Intel now only has to compensate companies for losses resulting from their ignorance of the artificial disadvantage caused by “defective” compilers, for purchasing a new compiler from a third party and the costs of recompilation and validation. The total sum for all aggrieved parties is limited to $10 million though. Still, the Portland Group (PGI), which belongs to the European STMicroelectronics, will surely be happy to get some Intel-funded orders. Its compilers - like Intel’s ones and unlike the ones from Microsoft - offer everything the high performance scene needs (Windows and Linux, Fortran, C99, complete libraries as well as special Opteron optimisations, CUDA support etc.).
Pi in the fast lane
Our Nehalem-Ex test computer with its 64 logical cores, 256 GB of memory and a connected fast JBOD SuperTrak controller EX 8768 from Promise (with 16 x 0.6 TB Seagate Cheetah 15K.7) laboured a good 20 days just to calculate Pi to a petty trillion decimal places. Just then, bad news came in from Japan. There, the same Windows program y-cruncher - designed by the 22-year-old Californian Alexander J. Yee, student at the Northwestern University in Illinois - running on a Xeon Westmere system, calculated Pi to five trillion places, in only 90 days. So much for my plan to surpass the former record by Fabrice Bellard (2.7 trillion) and set a new one at 3.14 trillion - which would at least have sufficed to fill the issues of c’t magazine for the next 100,000 years ...
The term “defective compiler”, which the FTC had used in its strongly-phrased complaint, is nowhere to be found in the “consent Agreement”. And apart from the questionable optimisation flags for SSE2 and SSE3, only the “library dispatching mechanisms” are mentioned - as an aside. Nonetheless, this is the real rub. The programs created with OpenMP and/or the Math Kernel Library (MKL) do run on AMD processors, but the lack of a proper link to the respective cores (affinity) results in a significant performance loss. And this is exactly what is denied to non-Intel processors, for instance, when trying to use the environment variable KMP_AFFINITY to assign an explicit processor list. Under Linux it would still be possible to use the GNU variable GOMP_CPU_AFFINITY as an alternative - under Windows, however, you are left in the lurch.
In compilers, by the way, you often find information about upcoming processors and new instruction sets. For instance, we once found new commands for Intel’s virtualisation (Vanderpool) in beta versions of compilers from Microsoft. For architectural in-depth characteristics, the GNU and Open64 source files represent a fertile Zen garden. As Dresdenboy blogged, they were an early source for data on cache sizes and latencies of AMD’s next generation of processors called Bulldozer and have now disclosed the number of functional units: 4 ALUs, 3 AGUs, 4 FPUs. The Bulldozer decoder might be able to decode up to eight commands simultaneously.
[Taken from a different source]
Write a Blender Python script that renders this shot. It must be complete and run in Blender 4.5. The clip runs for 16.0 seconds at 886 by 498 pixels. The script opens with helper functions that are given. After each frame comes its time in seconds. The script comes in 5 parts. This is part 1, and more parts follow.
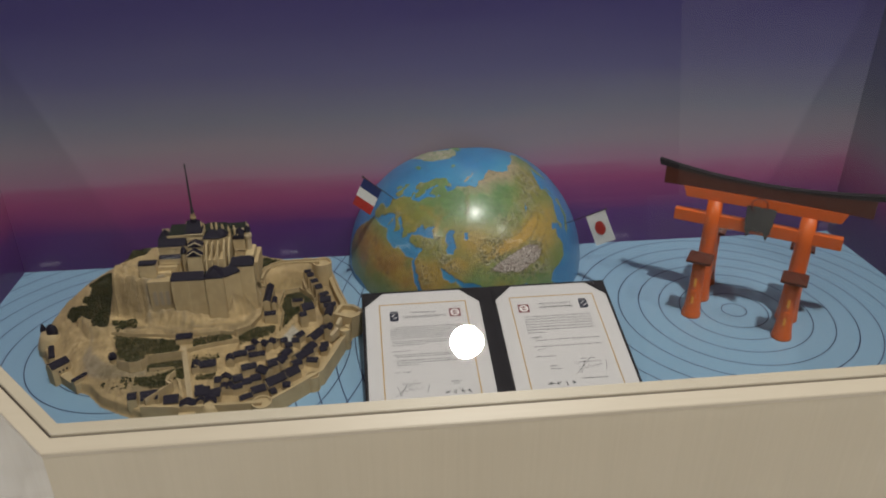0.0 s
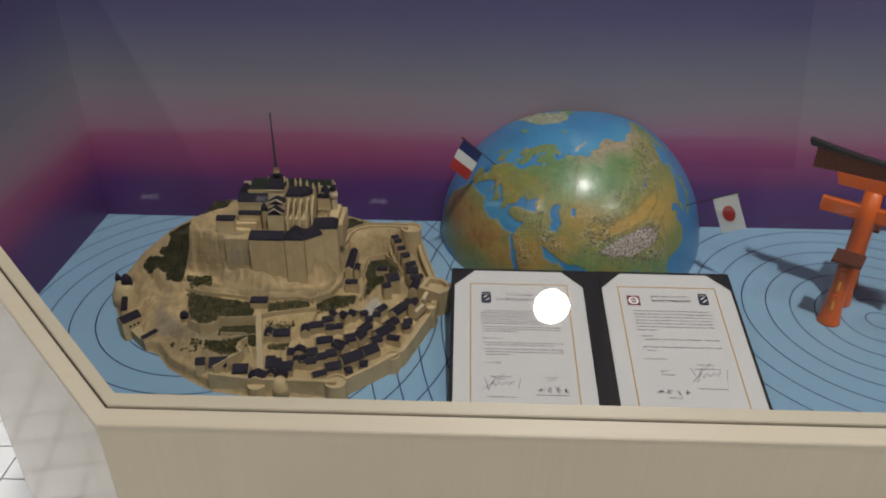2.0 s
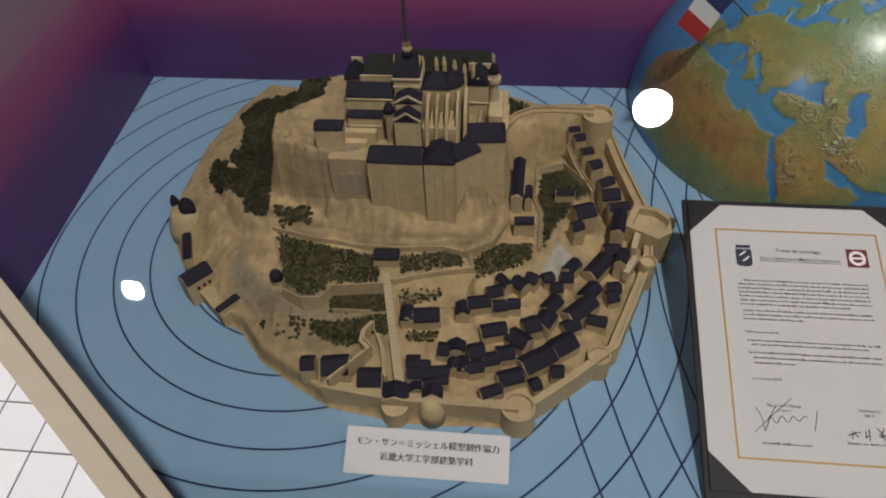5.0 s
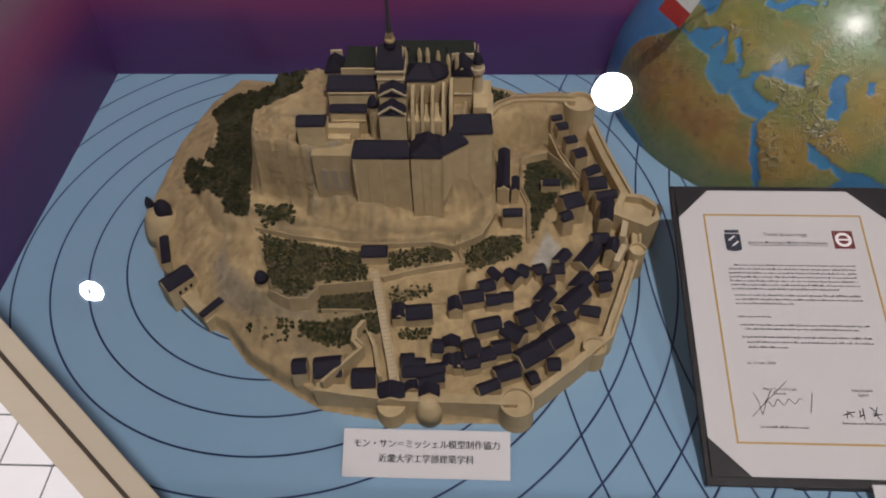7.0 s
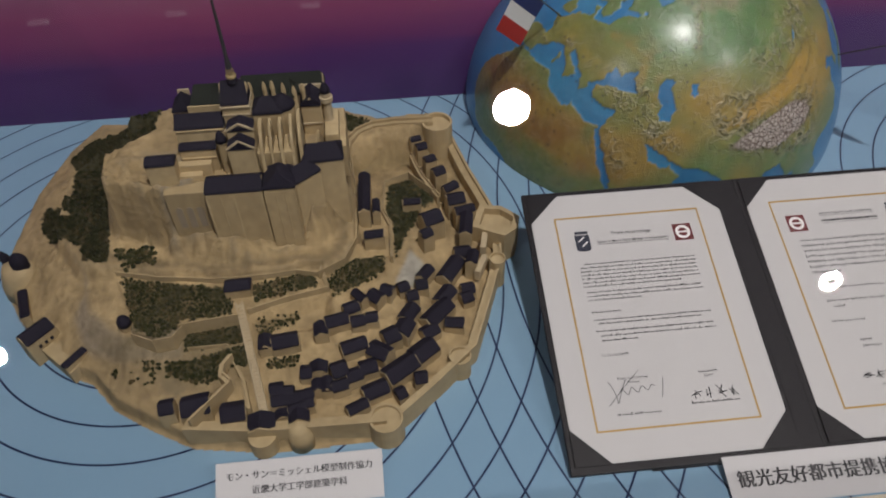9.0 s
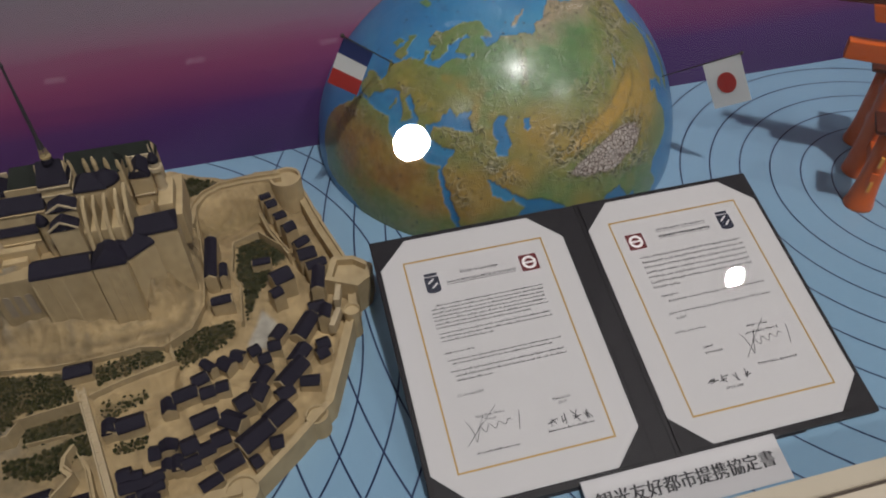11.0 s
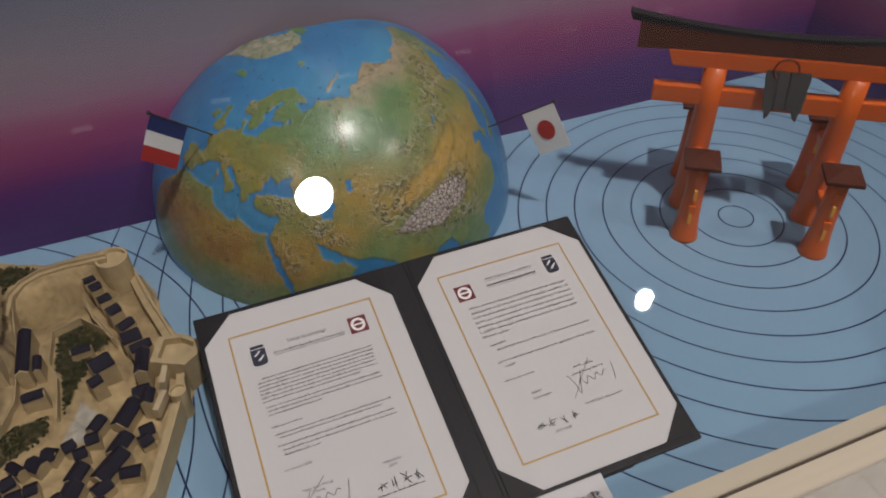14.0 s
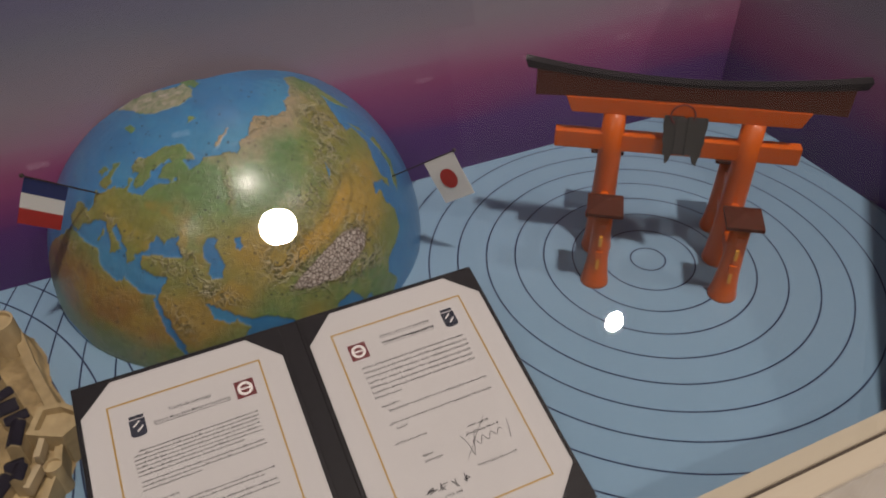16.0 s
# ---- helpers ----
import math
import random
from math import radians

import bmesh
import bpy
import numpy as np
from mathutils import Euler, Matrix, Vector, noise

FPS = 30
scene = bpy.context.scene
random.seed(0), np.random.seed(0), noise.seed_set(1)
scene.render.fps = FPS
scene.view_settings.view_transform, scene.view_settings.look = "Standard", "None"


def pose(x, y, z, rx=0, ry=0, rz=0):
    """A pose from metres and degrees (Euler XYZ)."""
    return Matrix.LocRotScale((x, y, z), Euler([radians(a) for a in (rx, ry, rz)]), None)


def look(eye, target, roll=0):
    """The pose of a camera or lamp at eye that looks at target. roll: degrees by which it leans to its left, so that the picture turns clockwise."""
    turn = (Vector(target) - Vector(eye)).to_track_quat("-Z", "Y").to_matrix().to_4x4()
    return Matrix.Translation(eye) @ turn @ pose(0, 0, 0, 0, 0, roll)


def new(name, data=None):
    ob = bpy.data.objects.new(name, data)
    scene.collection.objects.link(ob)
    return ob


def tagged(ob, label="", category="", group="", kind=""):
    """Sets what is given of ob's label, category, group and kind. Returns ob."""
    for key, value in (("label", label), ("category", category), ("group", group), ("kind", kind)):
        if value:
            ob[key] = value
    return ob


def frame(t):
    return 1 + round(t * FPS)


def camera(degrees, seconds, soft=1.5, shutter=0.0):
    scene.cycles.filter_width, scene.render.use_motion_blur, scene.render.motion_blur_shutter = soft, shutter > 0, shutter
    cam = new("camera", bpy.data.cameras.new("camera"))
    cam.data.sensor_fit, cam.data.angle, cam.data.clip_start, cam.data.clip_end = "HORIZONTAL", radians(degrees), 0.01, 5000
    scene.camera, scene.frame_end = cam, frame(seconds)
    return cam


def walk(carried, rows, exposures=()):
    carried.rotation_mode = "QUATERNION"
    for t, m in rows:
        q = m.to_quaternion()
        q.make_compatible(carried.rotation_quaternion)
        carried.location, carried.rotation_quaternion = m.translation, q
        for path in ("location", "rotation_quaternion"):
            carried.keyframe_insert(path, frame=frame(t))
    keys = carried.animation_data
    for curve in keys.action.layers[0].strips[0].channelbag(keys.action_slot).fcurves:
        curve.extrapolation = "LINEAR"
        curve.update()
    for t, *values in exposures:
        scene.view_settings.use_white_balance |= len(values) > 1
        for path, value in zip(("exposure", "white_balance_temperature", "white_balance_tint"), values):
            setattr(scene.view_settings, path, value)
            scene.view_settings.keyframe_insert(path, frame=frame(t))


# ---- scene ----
cam = camera(61.2, 16.0, soft=1.9)
PATH = [
    (0, (-0.215, -0.84, 1.686), (-0.015, 0.927, 0.771), 0.0),
    (0.5, (-0.218, -0.835, 1.683), (0.002, 0.924, 0.757), 0.2),
    (1, (-0.195, -0.821, 1.682), (0.005, 0.928, 0.734), 0.4),
    (1.5, (-0.176, -0.793, 1.667), (-0.089, 0.949, 0.688), 1.1),
    (2, (-0.226, -0.688, 1.646), (-0.259, 1.029, 0.621), 0.7),
    (2.5, (-0.309, -0.54, 1.63), (-0.49, 1.111, 0.516), -1.0),
    (3, (-0.331, -0.415, 1.607), (-0.613, 1.13, 0.368), -0.8),
    (3.5, (-0.302, -0.288, 1.59), (-0.681, 1.156, 0.259), -3.2),
    (4, (-0.315, -0.233, 1.567), (-0.737, 1.137, 0.173), -4.4),
    (4.5, (-0.388, -0.204, 1.535), (-0.667, 1.142, 0.082), -4.4),
    (7, (-0.448, -0.179, 1.526), (-0.533, 1.139, 0.024), -2.1),
    (7.5, (-0.434, -0.181, 1.526), (-0.496, 1.139, 0.025), -2.1),
    (8, (-0.423, -0.186, 1.529), (-0.446, 1.145, 0.037), -1.8),
    (8.5, (-0.403, -0.192, 1.531), (-0.362, 1.157, 0.055), -1.5),
    (9, (-0.379, -0.197, 1.537), (-0.262, 1.162, 0.074), -1.1),
    (9.5, (-0.357, -0.201, 1.54), (-0.197, 1.166, 0.088), -1.5),
    (10, (-0.338, -0.196, 1.545), (-0.12, 1.178, 0.109), -1.0),
    (12.3, (-0.24, -0.213, 1.549), (0.19, 1.195, 0.195), -2.3),
    (12.5, (-0.235, -0.215, 1.553), (0.207, 1.198, 0.208), -2.0),
    (13, (-0.22, -0.215, 1.557), (0.253, 1.205, 0.23), -1.6),
    (13.5, (-0.199, -0.219, 1.558), (0.31, 1.196, 0.239), -1.6),
    (14, (-0.178, -0.221, 1.56), (0.367, 1.178, 0.238), -1.2),
    (14.5, (-0.145, -0.219, 1.557), (0.436, 1.175, 0.246), -0.6),
    (15, (-0.112, -0.215, 1.561), (0.481, 1.185, 0.262), -0.9),
    (15.5, (-0.087, -0.219, 1.569), (0.512, 1.193, 0.285), -0.9),
    (16, (-0.068, -0.223, 1.574), (0.546, 1.189, 0.298), -1.2),
]
walk(cam, [(t, look(eye, target, roll)) for t, eye, target, roll in PATH],
     exposures=[(0.0, 0.13, 6350, 4), (1.2, 0.08, 6250, 5), (2.4, 0.02, 6150, 4), (3.0, -0.1, 6000, 4), (3.5, -0.23, 6050, 5), (4.0, -0.09, 6100, 6), (4.5, -0.01, 6200, 7), (7.0, 0.03, 6300, 14), (8.5, 0.03, 6250, 11), (10.0, 0.01, 6100, 8), (13.0, -0.07, 6200, 10), (14.5, -0.08, 6450, 12), (16.0, -0.09, 6900, 14)])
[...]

As for the performance of upcoming processors, there is - apart from the usual leaks, mostly from the Far East - also another fertile source: BOINC. The distributed internet projects not only find highly important things - like the new pulsar, recently discovered by an Einstein@home project - but also offer very interesting insights into the processor performance through their statistics. Apparently, the developers use this opportunity to test their prototypes, whose lack of a proper disguise is probably intentional. And so, AMD_ProcVal is most likely the camouflage for the AMD chips Llano (family 18) and Atom competitor Ontario with Bobcat core (family 20). The latter is probably supposed to make the developer colleagues at Intel sweat with its 1.351 Gflops per core - their Atom D510 only manages 0.721 Gflops.
In the past, AMD has mostly ignored the netbook sector, but now it plans to fly its flag high. Ontario - two Bobcat cores and a DirectX 11 enabled graphics processor on one chip - as AMD boss Dirk Meyer recently announced during a telephone conference with analysts, is highest priority now and is supposed to make its appearance this year. So the Llano, which was originally intended to be the first Fusion chip, will have to stand back. However, the Llano’s delay of a few months, Meyer made clear, is mainly due to manufacturing problems - the yield of the 32-nm process at Globalfoundries is still behind expectations. The Ontario - to the disappointment of the Dresden fans - will not be manufactured by Globalfoundries, but by TSMC; in the well-running 40-nm bulk process, like the current Radeon graphics chips. However, TSMC had initially had a lot of trouble with this process, too.